I think the biggest complexity would be around race conditions. e.g. if a template gets edited and refreshlinks hasn't got into the page yet (sometimes it take weeks), the reparse could change HTML and cause a false positive. OTOH, if a template gets edited or a direct edit is made before the job gets there, the refresh could become noop and skips rc row insertion while it shouldn't. The most reliable way to collect could be to set some listeners during parsing and then during rc injection job, if they are accessed, then inject it (regardless of whether it has changed or not) but setting up listeners could be a decent amount of work.

Hi Amir, could you please share approximately how much load you think this new approach could reduce from the database? Thank you

Hi Amir, could you please share approximately how much load you think this new approach could reduce from the database? Thank you

That would be the ultimate solution, I don't have a good measure to say how much but that'd fix everything (but again, it's a decent chunk of work and is complex)

OK. We'll disuss with you and prioritize once we've made the first two changes

ldelench_wmf subscribed.

Hi @Ifeatu_Nnaobi_WMDE ! Can you let us know if this work looks feasible to complete by the end of September? This will help us assess overall risk for T400696, which we're aiming to complete by then.

Hi @Ifeatu_Nnaobi_WMDE ! Can you let us know if this work looks feasible to complete by the end of September?
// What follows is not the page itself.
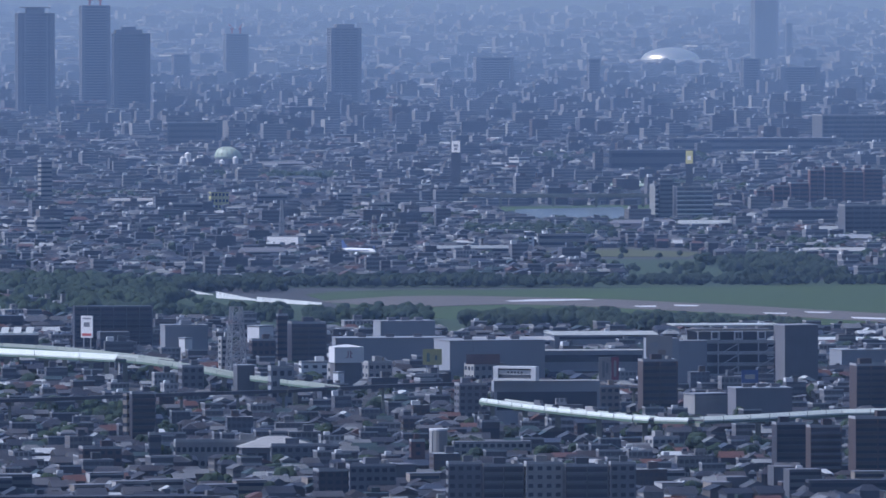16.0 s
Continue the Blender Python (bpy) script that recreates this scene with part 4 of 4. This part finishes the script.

This will help us assess overall risk for T400696, which we're aiming to complete by then.

Hi Lauren @ldelench_wmf, please see our team's tickets related to this problem - https://phabricator.wikimedia.org/T401284. We've now worked on the first two tickets - Turn off wikidata qualifiers and references, and Implement a more granular alias tracking, and these changes should reduce the load to the database by around 30% once they have been reviewed and merged. There's a third ticket - Implement a new usage type for qualifiers and references that will help us let editors see the important notifications they need again, but without sending load to the database that we will work on in the next few weeks. But all of this is to say that we are making good progress on the emergency interventions for the database.

@Ladsgroup, please confirm if the work on the first two tickets sufficiently tackles the issues mentioned in this ticket (for now). As discussed, we won't have the capacity to do more in the next two quarters.

Based on my measurements it should definitely make a significant impact and bring us to a healthier position and buy us time until a better solution is in place. @ldelench_wmf to make it clear, this is not the only problem of rc table and alone wouldn't be enough, other non-wikdiata related stuff also need to happen too.

Unsolicited idea: would it be feasible to also provide Lua functionality to fetch just Wikidata identifiers for an item? When I analyzed Wikidata usage on English Wikipedia a few years back (which isn't representative in how they use it but still captures some of the trends), my conclusion was that a large amount of usage was for fetching identifiers (taxonbar, authority control, etc.) but while these templates were fetching the whole item because that was the only reasonable approach (and so triggering lots of unrelated property updates in RecentChanges), they only wanted the identifiers part: https://meta.wikimedia.org/wiki/Research:External_Reuse_of_Wikimedia_Content/Wikidata_Transclusion

Given that it's just a few templates, presumably if the functionality existed to just fetch identifiers (e.g., mw.wikibase.getIdentifiers), folks could work with template developers on the major wikis to update their code pretty easily and to great impact.

Wikibase already tracks fine-grained statement usage (per-property), regardless of how the Lua code accesses the statements (we install special metatables in the data returned by mw.wikibase.getEntity() to track which statements are being used). What might be happening in those cases is that they exceed the entityUsageModifierLimits (in production, up to 33 different property IDs per entity are tracked, beyond that it gets collapsed into “uses any and all statements”).

What might be happening in those cases is that they exceed the entityUsageModifierLimits (in production, up to 33 different property IDs per entity are tracked, beyond that it gets collapsed into “uses any and all statements”).

Oh interesting @Lucas_Werkmeister_WMDE - I was not aware but very cool functionality! Yeah, so then the question I guess is whether this collapse happens a lot and how much RC noise would be saved by allowing it to collapse into "any and all identifiers" instead.

Also, looking into taxonbar, I don't think that was a good example by me actually as it is more specific about what it's requesting.

It will take a while for the impact to fully show itself (most importantly one month must pass for the old rows to be purged) but you can clearly see a reduction in rows of rc table added by wikidata.

Compare what I did in June: P78713 with today: P83255. For example frwiki has had a 32% reduction. Overall, if you sum up all rows injected in all wikis. The total for June is 17592444 and for today is 13512415 (23% reduction in absolute numbers). The ratio of wb rows to mw.edit rows has gone down from 69% to 50% (I'm excluding commons since it's not getting wb injection and is distorting the ratios). I'll run the numbers again in a month.

How did I extract these numbers?

ladsgroup@stat1009:~$ curl https://noc.wikimedia.org/conf/dblists/wikidataclient.dblist | grep -v '#' | xargs -I{} bash -c "analytics-mysql {} -e \"select '{}', rc_source, count(*) from recentchanges where rc_source in ('mw.edit', 'wb') group by rc_source ;\"" | grep -v rc_source > rc_rows_sep

And these two ad-hoc scripts: P83257 and P83258